** Begin **
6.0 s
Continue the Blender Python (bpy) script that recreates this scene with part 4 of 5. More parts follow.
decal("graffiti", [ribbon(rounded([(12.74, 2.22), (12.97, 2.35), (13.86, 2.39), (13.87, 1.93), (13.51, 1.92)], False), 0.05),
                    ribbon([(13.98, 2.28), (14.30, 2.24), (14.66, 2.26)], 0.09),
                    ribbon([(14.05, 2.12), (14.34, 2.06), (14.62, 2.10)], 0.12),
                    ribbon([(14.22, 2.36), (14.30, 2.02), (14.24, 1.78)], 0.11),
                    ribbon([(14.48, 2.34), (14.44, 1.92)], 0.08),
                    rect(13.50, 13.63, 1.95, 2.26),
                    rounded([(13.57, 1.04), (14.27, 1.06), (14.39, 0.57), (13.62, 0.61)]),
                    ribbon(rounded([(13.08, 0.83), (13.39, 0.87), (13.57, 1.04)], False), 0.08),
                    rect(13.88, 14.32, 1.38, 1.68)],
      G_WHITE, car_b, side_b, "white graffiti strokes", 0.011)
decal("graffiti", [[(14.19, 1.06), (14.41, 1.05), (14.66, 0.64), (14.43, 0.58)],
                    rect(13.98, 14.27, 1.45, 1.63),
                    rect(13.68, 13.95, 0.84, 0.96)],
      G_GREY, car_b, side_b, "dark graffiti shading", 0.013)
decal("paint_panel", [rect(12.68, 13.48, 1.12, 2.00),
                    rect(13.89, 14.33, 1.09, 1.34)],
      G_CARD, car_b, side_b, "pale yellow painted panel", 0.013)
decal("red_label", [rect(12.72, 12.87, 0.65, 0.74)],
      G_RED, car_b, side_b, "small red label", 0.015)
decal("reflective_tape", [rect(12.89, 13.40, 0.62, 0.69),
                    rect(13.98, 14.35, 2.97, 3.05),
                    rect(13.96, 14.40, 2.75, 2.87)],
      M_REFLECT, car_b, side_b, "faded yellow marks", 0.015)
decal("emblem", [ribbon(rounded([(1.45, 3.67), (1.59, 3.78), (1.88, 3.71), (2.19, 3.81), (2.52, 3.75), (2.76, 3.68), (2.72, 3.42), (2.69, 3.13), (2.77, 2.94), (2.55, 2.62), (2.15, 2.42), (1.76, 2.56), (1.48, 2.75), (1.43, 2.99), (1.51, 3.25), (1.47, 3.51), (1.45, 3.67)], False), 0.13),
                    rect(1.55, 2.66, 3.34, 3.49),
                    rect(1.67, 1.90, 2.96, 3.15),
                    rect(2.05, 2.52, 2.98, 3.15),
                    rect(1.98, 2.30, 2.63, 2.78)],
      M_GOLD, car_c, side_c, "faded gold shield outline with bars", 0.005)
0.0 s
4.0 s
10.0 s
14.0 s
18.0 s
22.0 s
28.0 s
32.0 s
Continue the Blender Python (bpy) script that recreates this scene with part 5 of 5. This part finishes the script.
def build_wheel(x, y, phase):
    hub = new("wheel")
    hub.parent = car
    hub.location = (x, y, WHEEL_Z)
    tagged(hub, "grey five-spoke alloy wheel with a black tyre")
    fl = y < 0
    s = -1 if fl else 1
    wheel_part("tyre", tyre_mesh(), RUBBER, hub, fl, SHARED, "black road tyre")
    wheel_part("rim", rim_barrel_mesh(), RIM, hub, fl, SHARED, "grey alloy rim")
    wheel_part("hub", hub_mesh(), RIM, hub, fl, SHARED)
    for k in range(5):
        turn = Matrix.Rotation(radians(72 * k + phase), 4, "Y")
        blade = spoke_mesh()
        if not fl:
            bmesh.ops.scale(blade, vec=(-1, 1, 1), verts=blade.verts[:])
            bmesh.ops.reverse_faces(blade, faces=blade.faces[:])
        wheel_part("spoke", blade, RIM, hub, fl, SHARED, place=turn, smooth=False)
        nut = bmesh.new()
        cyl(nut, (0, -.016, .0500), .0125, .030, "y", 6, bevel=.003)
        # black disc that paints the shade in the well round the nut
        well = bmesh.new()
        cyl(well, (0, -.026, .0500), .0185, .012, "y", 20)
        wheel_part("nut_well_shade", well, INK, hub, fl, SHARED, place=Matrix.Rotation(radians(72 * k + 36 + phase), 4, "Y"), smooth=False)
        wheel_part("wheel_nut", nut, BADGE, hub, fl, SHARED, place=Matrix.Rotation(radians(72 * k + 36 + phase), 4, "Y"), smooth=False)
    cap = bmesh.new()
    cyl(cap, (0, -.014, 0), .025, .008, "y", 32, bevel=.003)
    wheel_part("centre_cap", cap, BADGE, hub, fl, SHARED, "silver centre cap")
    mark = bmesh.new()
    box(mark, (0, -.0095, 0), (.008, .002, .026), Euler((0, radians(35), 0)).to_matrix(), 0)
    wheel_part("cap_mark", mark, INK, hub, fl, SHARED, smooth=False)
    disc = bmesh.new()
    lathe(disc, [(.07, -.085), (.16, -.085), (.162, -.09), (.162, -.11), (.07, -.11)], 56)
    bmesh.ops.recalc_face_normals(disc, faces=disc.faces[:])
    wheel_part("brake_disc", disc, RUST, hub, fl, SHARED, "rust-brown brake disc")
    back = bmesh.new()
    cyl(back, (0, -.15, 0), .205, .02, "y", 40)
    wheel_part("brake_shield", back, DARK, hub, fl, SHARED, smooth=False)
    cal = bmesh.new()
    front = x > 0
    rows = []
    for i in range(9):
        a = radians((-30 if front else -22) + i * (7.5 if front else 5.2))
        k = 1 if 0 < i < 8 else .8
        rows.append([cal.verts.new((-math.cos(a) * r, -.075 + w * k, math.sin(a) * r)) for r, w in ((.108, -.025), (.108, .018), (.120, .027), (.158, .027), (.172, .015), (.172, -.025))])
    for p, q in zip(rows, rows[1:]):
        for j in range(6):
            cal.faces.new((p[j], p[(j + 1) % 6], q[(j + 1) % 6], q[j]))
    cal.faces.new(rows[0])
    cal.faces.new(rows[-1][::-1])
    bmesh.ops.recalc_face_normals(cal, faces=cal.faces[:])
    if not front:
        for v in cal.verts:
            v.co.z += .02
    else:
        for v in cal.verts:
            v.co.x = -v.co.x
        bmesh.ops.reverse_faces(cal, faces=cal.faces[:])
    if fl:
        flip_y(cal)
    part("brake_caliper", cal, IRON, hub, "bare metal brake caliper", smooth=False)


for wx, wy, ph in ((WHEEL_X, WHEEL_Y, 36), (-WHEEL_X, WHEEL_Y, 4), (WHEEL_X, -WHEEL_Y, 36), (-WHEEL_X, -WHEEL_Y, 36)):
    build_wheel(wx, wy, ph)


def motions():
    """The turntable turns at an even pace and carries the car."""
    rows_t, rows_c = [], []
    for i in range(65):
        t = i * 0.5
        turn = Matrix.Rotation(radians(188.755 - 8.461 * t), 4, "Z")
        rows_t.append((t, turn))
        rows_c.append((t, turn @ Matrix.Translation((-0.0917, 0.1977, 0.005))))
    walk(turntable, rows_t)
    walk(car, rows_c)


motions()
** End **
Set problem: Give all the entries again exactly; leave none out.

Final result:
6.0 s
Continue the Blender Python (bpy) script that recreates this scene with part 4 of 5. More parts follow.
decal("graffiti", [ribbon(rounded([(12.74, 2.22), (12.97, 2.35), (13.86, 2.39), (13.87, 1.93), (13.51, 1.92)], False), 0.05),
                    ribbon([(13.98, 2.28), (14.30, 2.24), (14.66, 2.26)], 0.09),
                    ribbon([(14.05, 2.12), (14.34, 2.06), (14.62, 2.10)], 0.12),
                    ribbon([(14.22, 2.36), (14.30, 2.02), (14.24, 1.78)], 0.11),
                    ribbon([(14.48, 2.34), (14.44, 1.92)], 0.08),
                    rect(13.50, 13.63, 1.95, 2.26),
                    rounded([(13.57, 1.04), (14.27, 1.06), (14.39, 0.57), (13.62, 0.61)]),
                    ribbon(rounded([(13.08, 0.83), (13.39, 0.87), (13.57, 1.04)], False), 0.08),
                    rect(13.88, 14.32, 1.38, 1.68)],
      G_WHITE, car_b, side_b, "white graffiti strokes", 0.011)
decal("graffiti", [[(14.19, 1.06), (14.41, 1.05), (14.66, 0.64), (14.43, 0.58)],
                    rect(13.98, 14.27, 1.45, 1.63),
                    rect(13.68, 13.95, 0.84, 0.96)],
      G_GREY, car_b, side_b, "dark graffiti shading", 0.013)
decal("paint_panel", [rect(12.68, 13.48, 1.12, 2.00),
                    rect(13.89, 14.33, 1.09, 1.34)],
      G_CARD, car_b, side_b, "pale yellow painted panel", 0.013)
decal("red_label", [rect(12.72, 12.87, 0.65, 0.74)],
      G_RED, car_b, side_b, "small red label", 0.015)
decal("reflective_tape", [rect(12.89, 13.40, 0.62, 0.69),
                    rect(13.98, 14.35, 2.97, 3.05),
                    rect(13.96, 14.40, 2.75, 2.87)],
      M_REFLECT, car_b, side_b, "faded yellow marks", 0.015)
decal("emblem", [ribbon(rounded([(1.45, 3.67), (1.59, 3.78), (1.88, 3.71), (2.19, 3.81), (2.52, 3.75), (2.76, 3.68), (2.72, 3.42), (2.69, 3.13), (2.77, 2.94), (2.55, 2.62), (2.15, 2.42), (1.76, 2.56), (1.48, 2.75), (1.43, 2.99), (1.51, 3.25), (1.47, 3.51), (1.45, 3.67)], False), 0.13),
                    rect(1.55, 2.66, 3.34, 3.49),
                    rect(1.67, 1.90, 2.96, 3.15),
                    rect(2.05, 2.52, 2.98, 3.15),
                    rect(1.98, 2.30, 2.63, 2.78)],
      M_GOLD, car_c, side_c, "faded gold shield outline with bars", 0.005)
0.0 s
4.0 s
10.0 s
14.0 s
18.0 s
22.0 s
28.0 s
32.0 s
Continue the Blender Python (bpy) script that recreates this scene with part 5 of 5. This part finishes the script.
def build_wheel(x, y, phase):
    hub = new("wheel")
    hub.parent = car
    hub.location = (x, y, WHEEL_Z)
    tagged(hub, "grey five-spoke alloy wheel with a black tyre")
    fl = y < 0
    s = -1 if fl else 1
    wheel_part("tyre", tyre_mesh(), RUBBER, hub, fl, SHARED, "black road tyre")
    wheel_part("rim", rim_barrel_mesh(), RIM, hub, fl, SHARED, "grey alloy rim")
    wheel_part("hub", hub_mesh(), RIM, hub, fl, SHARED)
    for k in range(5):
        turn = Matrix.Rotation(radians(72 * k + phase), 4, "Y")
        blade = spoke_mesh()
        if not fl:
            bmesh.ops.scale(blade, vec=(-1, 1, 1), verts=blade.verts[:])
            bmesh.ops.reverse_faces(blade, faces=blade.faces[:])
        wheel_part("spoke", blade, RIM, hub, fl, SHARED, place=turn, smooth=False)
        nut = bmesh.new()
        cyl(nut, (0, -.016, .0500), .0125, .030, "y", 6, bevel=.003)
        # black disc that paints the shade in the well round the nut
        well = bmesh.new()
        cyl(well, (0, -.026, .0500), .0185, .012, "y", 20)
        wheel_part("nut_well_shade", well, INK, hub, fl, SHARED, place=Matrix.Rotation(radians(72 * k + 36 + phase), 4, "Y"), smooth=False)
        wheel_part("wheel_nut", nut, BADGE, hub, fl, SHARED, place=Matrix.Rotation(radians(72 * k + 36 + phase), 4, "Y"), smooth=False)
    cap = bmesh.new()
    cyl(cap, (0, -.014, 0), .025, .008, "y", 32, bevel=.003)
    wheel_part("centre_cap", cap, BADGE, hub, fl, SHARED, "silver centre cap")
    mark = bmesh.new()
    box(mark, (0, -.0095, 0), (.008, .002, .026), Euler((0, radians(35), 0)).to_matrix(), 0)
    wheel_part("cap_mark", mark, INK, hub, fl, SHARED, smooth=False)
    disc = bmesh.new()
    lathe(disc, [(.07, -.085), (.16, -.085), (.162, -.09), (.162, -.11), (.07, -.11)], 56)
    bmesh.ops.recalc_face_normals(disc, faces=disc.faces[:])
    wheel_part("brake_disc", disc, RUST, hub, fl, SHARED, "rust-brown brake disc")
    back = bmesh.new()
    cyl(back, (0, -.15, 0), .205, .02, "y", 40)
    wheel_part("brake_shield", back, DARK, hub, fl, SHARED, smooth=False)
    cal = bmesh.new()
    front = x > 0
    rows = []
    for i in range(9):
        a = radians((-30 if front else -22) + i * (7.5 if front else 5.2))
        k = 1 if 0 < i < 8 else .8
        rows.append([cal.verts.new((-math.cos(a) * r, -.075 + w * k, math.sin(a) * r)) for r, w in ((.108, -.025), (.108, .018), (.120, .027), (.158, .027), (.172, .015), (.172, -.025))])
    for p, q in zip(rows, rows[1:]):
        for j in range(6):
            cal.faces.new((p[j], p[(j + 1) % 6], q[(j + 1) % 6], q[j]))
    cal.faces.new(rows[0])
    cal.faces.new(rows[-1][::-1])
    bmesh.ops.recalc_face_normals(cal, faces=cal.faces[:])
    if not front:
        for v in cal.verts:
            v.co.z += .02
    else:
        for v in cal.verts:
            v.co.x = -v.co.x
        bmesh.ops.reverse_faces(cal, faces=cal.faces[:])
    if fl:
        flip_y(cal)
    part("brake_caliper", cal, IRON, hub, "bare metal brake caliper", smooth=False)


for wx, wy, ph in ((WHEEL_X, WHEEL_Y, 36), (-WHEEL_X, WHEEL_Y, 4), (WHEEL_X, -WHEEL_Y, 36), (-WHEEL_X, -WHEEL_Y, 36)):
    build_wheel(wx, wy, ph)


def motions():
    """The turntable turns at an even pace and carries the car."""
    rows_t, rows_c = [], []
    for i in range(65):
        t = i * 0.5
        turn = Matrix.Rotation(radians(188.755 - 8.461 * t), 4, "Z")
        rows_t.append((t, turn))
        rows_c.append((t, turn @ Matrix.Translation((-0.0917, 0.1977, 0.005))))
    walk(turntable, rows_t)
    walk(car, rows_c)


motions()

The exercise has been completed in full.